Judgment affirmed in part, reversed in part and cause remanded.
. The elimination of the aggravating circumstance of escape from Counts Four and Six raises the question of whether this court should proceed to review the aggravating and mitigating factors related to the remaining death-penalty-eligible Count Five. There appears to exist the possibility that a jury, charged in accordance with our findings in regard to Counts Four and Six, might come to a different conclusion regarding the remaining aggravating circumstances as they apply to the facts of Count Five. The question then becomes whether the appellant is being denied his right to trial by jury since this court is, in effect, conducting a de novo review of the remaining aggravating circumstances from Count Five. If we had sustained the death penalty imposed in that count, there would be grounds for raising the propriety of that review. However, since we are vacating the death penalty, while sustaining the element of prior calculation and design — which was not alleged in Counts Four or Six — the issue is moot. We have found sufficient evidence to convict under the allegations of Count Five, but insufficient evidence to warrant the death penalty. Thus, appellant is not being deprived of jury consideration of any issues that might alter the outcome.
Concurrence in Part
concurring in part and dissenting in part. I concur with the majority in the affirmance of the convictions, but must respectfully dissent from its reversal of the death penalty.

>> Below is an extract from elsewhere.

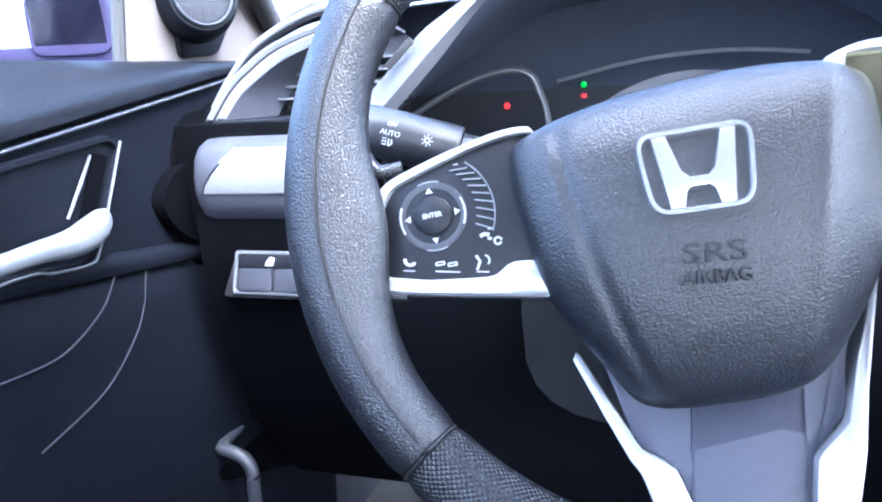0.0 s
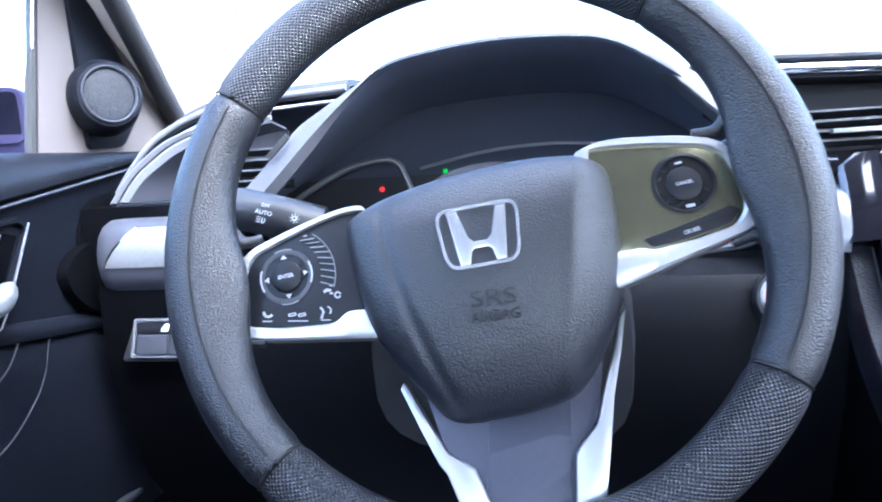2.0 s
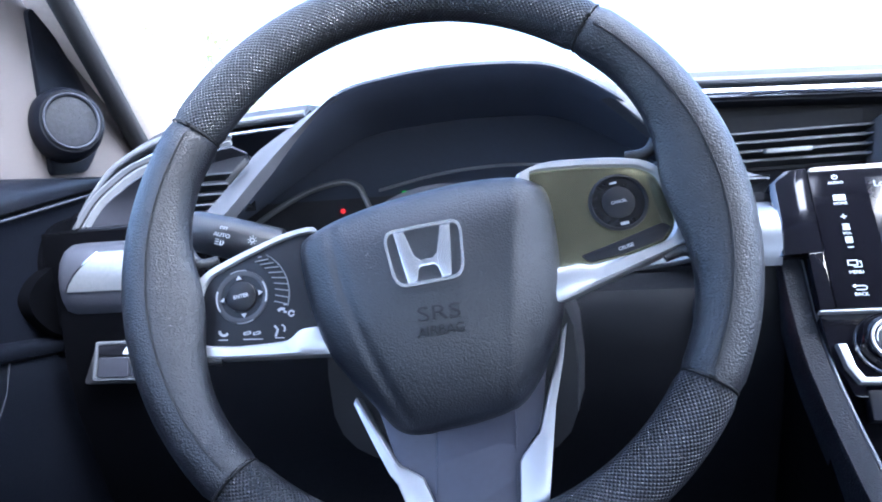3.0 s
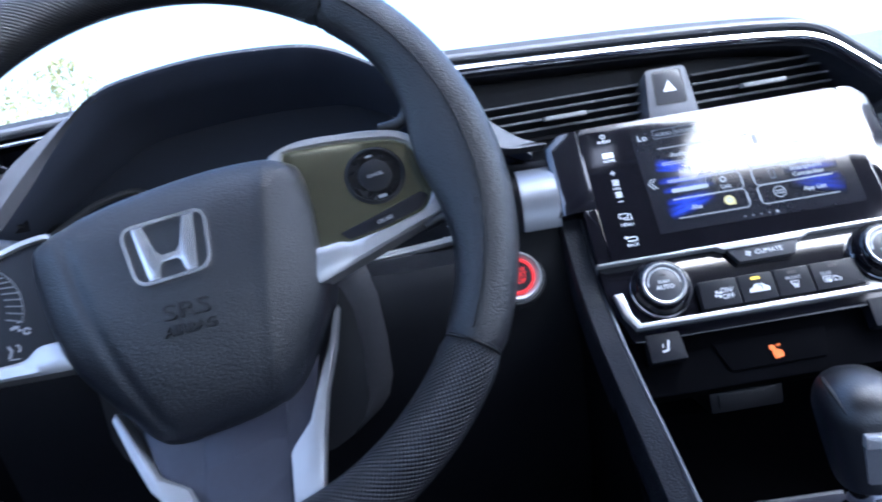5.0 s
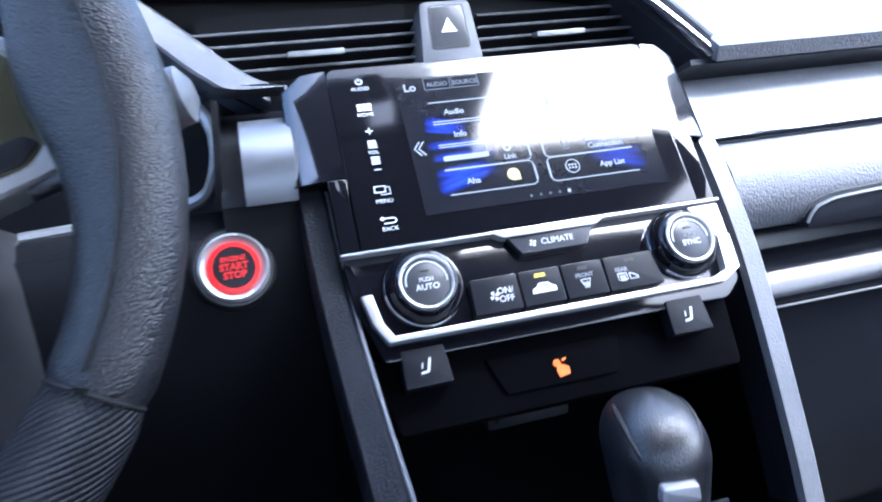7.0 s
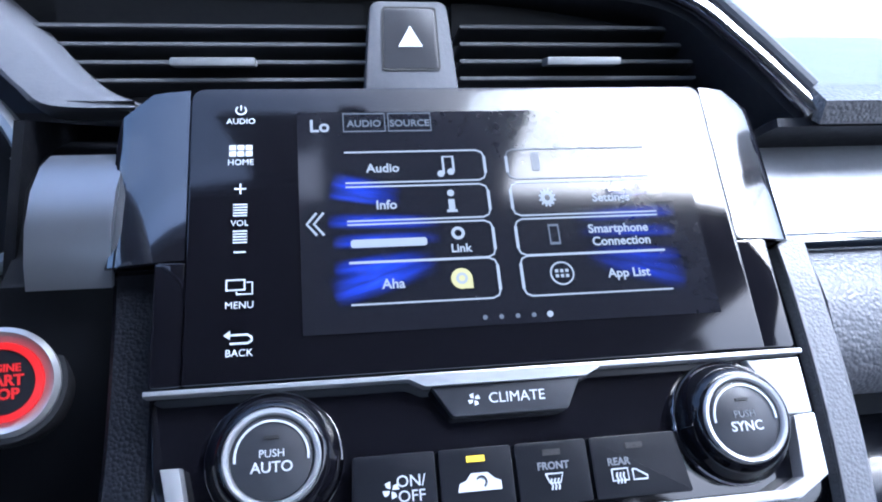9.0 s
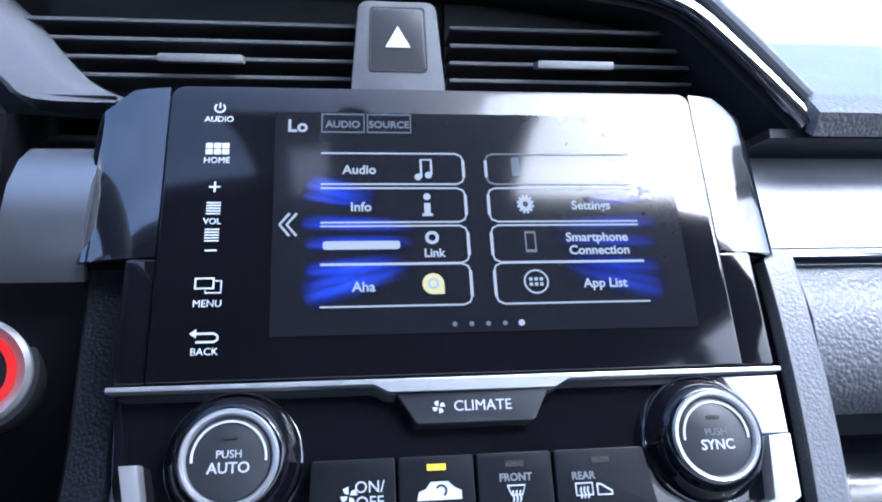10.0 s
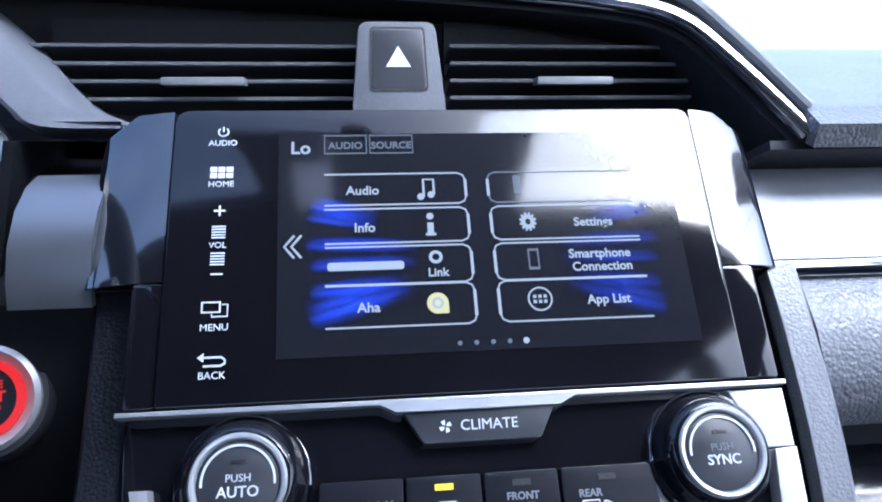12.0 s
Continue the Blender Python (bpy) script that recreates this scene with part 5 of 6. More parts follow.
lcd = part("lit_area", prism([(0.0508, 0.0172), (0.2073, 0.0172), (0.2076, 0.1070), (0.0504, 0.1070)], 0.0030, 0.0034), LCD, disp, "lit display area")
Z0, Z1 = 0.0034, 0.0037


def ui(name, bm, m=None, parent=None):
    return part(name, bm, m or LIT, parent or lcd)


letters("Lo", 0.0076, 0.0590, 0.0994, Z0, LIT, lcd, bold=0.00015)
for x0, x1, tx in ((0.0681, 0.0848, "AUDIO"), (0.0858, 0.1031, "SOURCE")):
    r = [(x0, 0.0968), (x1, 0.0968), (x1, 0.1052), (x0, 0.1052)]
    ui("menu_frame", frame_ring(r, [(x0 + 0.0004, 0.0972), (x1 - 0.0004, 0.0972), (x1 - 0.0004, 0.1048), (x0 + 0.0004, 0.1048)], Z0, Z1), LIT_DIM)
    letters(tx, 0.0042, (x0 + x1) / 2, 0.1004, Z0, LIT_DIM, lcd, bold=0.0001)
rowv = ((0.0877, 0.0745), (0.0728, 0.0587), (0.0572, 0.0423), (0.0420, 0.0262))
# menu frames: open towards the outer side, rounded at the inner side
for i, (t0, b0) in enumerate(rowv):
    xr = 0.1228
    ln = [(0.068, t0)] + [(xr - 0.003, t0), (xr - 0.0008, t0 - 0.001), (xr, t0 - 0.003), (xr, b0 + 0.003), (xr - 0.0008, b0 + 0.001), (xr - 0.003, b0)] + [(0.068, b0)]
    ui("menu_frame", stroke(ln, 0.0006, Z0, Z1))
    ui("menu_frame", stroke([(xr, t0 - 0.003), (xr, b0 + 0.003)], 0.0011, Z0, Z1 + 0.0001))
    xl = 0.1317
    ln = [(0.190, t0)] + [(xl + 0.003, t0), (xl + 0.0008, t0 - 0.001), (xl, t0 - 0.003), (xl, b0 + 0.003), (xl + 0.0008, b0 + 0.001), (xl + 0.003, b0)] + [(0.190, b0)]
    ui("menu_frame", stroke(ln, 0.0006, Z0, Z1), LIT_DIM if i < 1 else LIT)
    ui("menu_frame", stroke([(xl, t0 - 0.003), (xl, b0 + 0.003)], 0.0011, Z0, Z1 + 0.0001))
for tx, x, y in (("Audio", 0.0826, 0.0811), ("Info", 0.0830, 0.0655), ("Aha", 0.0836, 0.0340)):
    letters(tx, 0.0052, x, y - 0.0006, Z0, LIT, lcd, bold=0.0001)
ui("menu_brand_bar", prism(rounded([(0.0689, 0.0480), (0.0972, 0.0480), (0.0972, 0.0512), (0.0689, 0.0512)], 0.0012), Z0, Z1), LIT)
letters("Settings", 0.0050, 0.1722, 0.0653, Z0, LIT, lcd, bold=0.0001)
letters("Smartphone", 0.0050, 0.1728, 0.0520, Z0, LIT, lcd, bold=0.0001)
letters("Connection", 0.0050, 0.1732, 0.0467, Z0, LIT, lcd, bold=0.0001)
letters("App List", 0.0050, 0.1737, 0.0335, Z0, LIT, lcd, bold=0.0001)
letters("Link", 0.0046, 0.1098, 0.0462, Z0, LIT, lcd, bold=0.0001)
# icons
ui("icon_note", join(stroke([(0.1062, 0.0775), (0.1062, 0.0850), (0.1102, 0.0850), (0.1102, 0.0785)], 0.0009, Z0, Z1), lathe([(0, Z0), (0.0014, Z0), (0.0014, Z1), (0, Z1)], 12, 0.1050, 0.0776), lathe([(0, Z0), (0.0014, Z0), (0.0014, Z1), (0, Z1)], 12, 0.1090, 0.0784)))
ui("icon_info", join(lathe([(0, Z0), (0.0014, Z0), (0.0014, Z1), (0, Z1)], 12, 0.1080, 0.0692), box(0.1068, 0.1092, 0.0620, 0.0665, Z0, Z1), box(0.1060, 0.1100, 0.0612, 0.0622, Z0, Z1)))
ui("icon_link", lathe([(0.0014, Z0), (0.0026, Z0), (0.0026, Z1), (0.0014, Z1)], 20, 0.1092, 0.0524))
yel = ui("icon_round", join(lathe([(0.0, Z0), (0.0040, Z0), (0.0040, Z1), (0.0, Z1)], 24, 0.1088, 0.0343), prism([(0.1088, 0.0304), (0.1128, 0.0304), (0.1128, 0.0343)], Z0, Z1)), LIT_GOLD)
ui("icon_ring", lathe([(0.0012, Z1), (0.0022, Z1), (0.0022, Z1 + 0.0002), (0.0012, Z1 + 0.0002)], 20, 0.1088, 0.0343), LIT, yel)
gear = []
for i in range(36):
    a = 2 * math.pi * i / 36
    gear.append((0.1461 + (0.0034 if i % 3 else 0.0024) * math.cos(a), 0.0660 + (0.0040 if i % 3 else 0.0028) * math.sin(a)))
ui("icon_gear", frame_ring(gear, [(0.1461 + 0.0011 * math.cos(2 * math.pi * i / 36), 0.0660 + 0.0013 * math.sin(2 * math.pi * i / 36)) for i in range(36)], Z0, Z1))
ui("icon_phone", frame_ring([(0.1445, 0.0462), (0.1487, 0.0462), (0.1487, 0.0546), (0.1445, 0.0546)], [(0.1450, 0.0472), (0.1482, 0.0472), (0.1482, 0.0538), (0.1450, 0.0538)], Z0, Z1), LIT_DIM)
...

I cannot come to the conclusion, as did the majority, that both the trial court’s and court of appeals’ analyses of the mitigating factor of mental disease or defect were flawed.
The court of appeals stated, “all of the medical experts who examined the defendant, including the defense’s examiners, agreed that notwithstanding his mental disease or defect, the defendant did not lack the substantial capacity to appreciate the criminality or wrongfulness of his conduct.” The court went on to point out that the primary issue contested in the mitigation hearing was “whether the defendant lacked the substantial capacity to conform his conduct to the requirements of the law.” Hence both the trial court and court of appeals used the proper standard, that is, “substantial capacity.” The lower courts properly accorded this mitigating factor some weight. However, they found that the aggravating circumstances outweighed the mitigating factors beyond a reasonable doubt. I agree and would affirm the decision of the court of appeals as to both the convictions and death penalty.